On the basis of the foregoing and in reliance thereon, and subject to the qualifications herein stated, we are of the opinion that:

1. With respect to the Common Stock offered under the Registration Statement, provided that (i) the Registration Statement and any required post-effective amendment thereto have all become effective under the Securities Act and the Base Prospectus, any and all Prospectus Supplement(s) required by applicable laws and all free-writing prospectus(es) related to the offer and sale of the Common Stock have been delivered and filed as required by such laws; (ii) the issuance of the Common Stock has been duly authorized by all necessary corporate action on the part of the Company; (iii) the issuance and sale of the Common Stock do not violate any applicable law, are in conformity with the Company’s then operative articles of incorporation (the “Articles of Incorporation”) and bylaws (the “Bylaws”), do not result in a default under or breach of any agreement or instrument binding upon the Company and comply with any applicable requirement or restriction imposed by any court or governmental body having jurisdiction over the Company; and (iv) the certificates for the Common Stock have been duly executed by the Company, countersigned by the transfer agent therefor and duly delivered to the purchasers thereof against payment therefor, then the Common Stock, when issued and sold as contemplated in the Registration Statement, the Base Prospectus and the related Prospectus Supplement(s) and any related free-writing prospectus(es) and in accordance with any applicable duly authorized, executed and delivered purchase, underwriting or similar agreement or upon exercise of any Warrants in accordance with their terms, will be duly authorized, validly issued, fully paid and nonassessable.

2. With respect to the Warrants issued under a Warrant Agreement and offered under the Registration Statement, provided that (i) the Registration Statement and any required post-effective amendment thereto have all become effective under the Securities Act and the Base Prospectus, any and all Prospectus Supplement(s) required by applicable laws and free-writing prospectus(es) related to the offer and sale of the Warrants have been delivered and filed as required by such laws; (ii) the Warrant Agreement has been duly authorized by the Company and the Warrant Agent by all necessary corporate action; (iii) the Warrant Agreement has been duly executed and delivered by the Company and the Warrant Agent; (iv) the terms of the Warrants and their issuance and sale have been duly authorized by the Company by all necessary corporate action; (v) the terms of the Warrants and of their issuance and sale have been duly established in conformity with the Warrant Agreement and as described in the Registration Statement, the Base Prospectus and the related Prospectus Supplement(s) and any related free-writing prospectus(es), so as not to violate any applicable law or result in a default under or breach of any agreement or instrument binding upon the Company, so as to be in conformity with the Articles of Incorporation and Bylaws, and so as to comply with any requirement or restriction imposed by any court or governmental body having jurisdiction over the Company; and (vi) the Warrants have been duly executed and delivered by the Company and authenticated by the Warrant Agent pursuant to the Warrant Agreement and delivered against payment therefor, then the Warrants, when issued and sold in accordance with the Warrant Agreement and a duly authorized, executed and delivered purchase, underwriting or similar agreement, will be valid and legally binding obligations of the Company, enforceable against the Company in accordance with their terms, except as enforcement thereof may be limited by applicable bankruptcy, insolvency, reorganization, arrangement, moratorium or other similar laws affecting creditors’ rights, and subject to general equity principles and to limitations on availability of equitable relief, including specific performance.

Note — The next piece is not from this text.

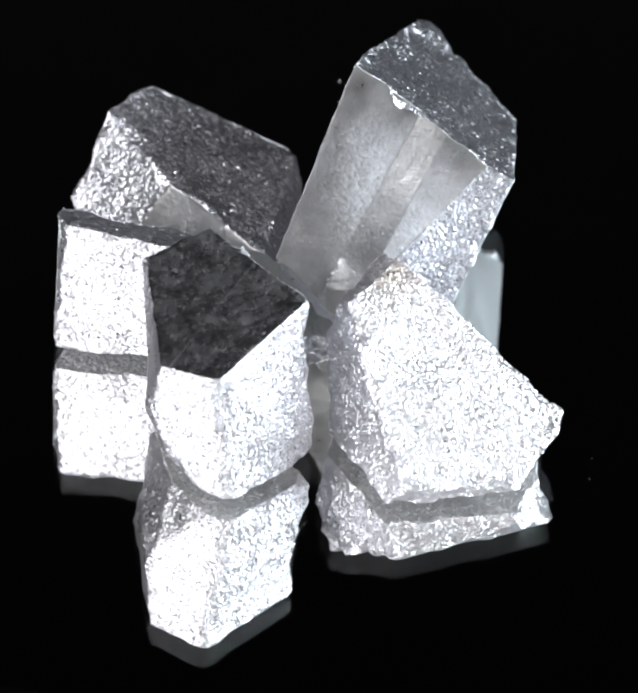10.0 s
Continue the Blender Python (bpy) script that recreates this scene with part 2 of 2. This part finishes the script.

3. With respect to the Units issued under a Unit Agreement and offered under the Registration Statement, provided that, (i) the Registration Statement and any required post-effective amendment thereto have all become effective under the Securities Act and the Base Prospectus, any and all Prospectus Supplement(s) required by applicable laws and free-writing prospectus(es) related to the offer and sale of the Units have been delivered and filed as required by such laws; (ii) the Unit Agreement has been duly authorized by the Company by all necessary corporate action; (iii) the Unit Agreement has been duly executed and delivered by the Company; (iv) the terms of the Units and their issuance and sale have been duly authorized by the Company by all necessary corporate action; (v) the terms of the Units and of their issuance and sale have been duly established in conformity with the Unit Agreement and as described in the Registration Statement, the Base Prospectus and the related Prospectus Supplement(s) and any related free-writing prospectus(es), so as not to violate any applicable law or result in a default under or breach of any agreement or instrument binding


upon the Company, so as to be in conformity with the Articles of Incorporation and Bylaws, and so as to comply with any requirement or restriction imposed by any court or governmental body having jurisdiction over the Company; (vi) the shares of Common Stock that form a part of such Units are duly authorized, validly issued, fully paid and nonassessable, as contemplated in numbered paragraph 1 above; (vii) the Warrants that form a part of such Units constitute valid and binding obligations of the Company in accordance with their terms, as contemplated in numbered paragraph 2 above; and (viii) the Units have been duly executed and delivered by the Company pursuant to the Unit Agreement and delivered against payment therefor, then the Units, when issued and sold in accordance with the Unit Agreement and a duly authorized, executed and delivered purchase, underwriting or similar agreement, will be valid and legally binding obligations of the Company, enforceable against the Company in accordance with their terms, except as enforcement thereof may be limited by applicable bankruptcy, insolvency, reorganization, arrangement, moratorium or other similar laws affecting creditors’ rights, and subject to general equity principles and to limitations on availability of equitable relief, including specific performance.

This opinion is being furnished in accordance with the requirements of Item 16 of Form S-3 and Item 601(b)(5)(i) of Regulation S-K. We hereby consent to the filing of this opinion as an exhibit to the Registration Statement and to the reference to our firm under the caption “Legal Matters” in the Base Prospectus and any Prospectus Supplements. This opinion is expressed as of the date hereof, and we disclaim any undertaking to advise you of any subsequent changes in the facts stated or assumed herein or of any subsequent changes in applicable law.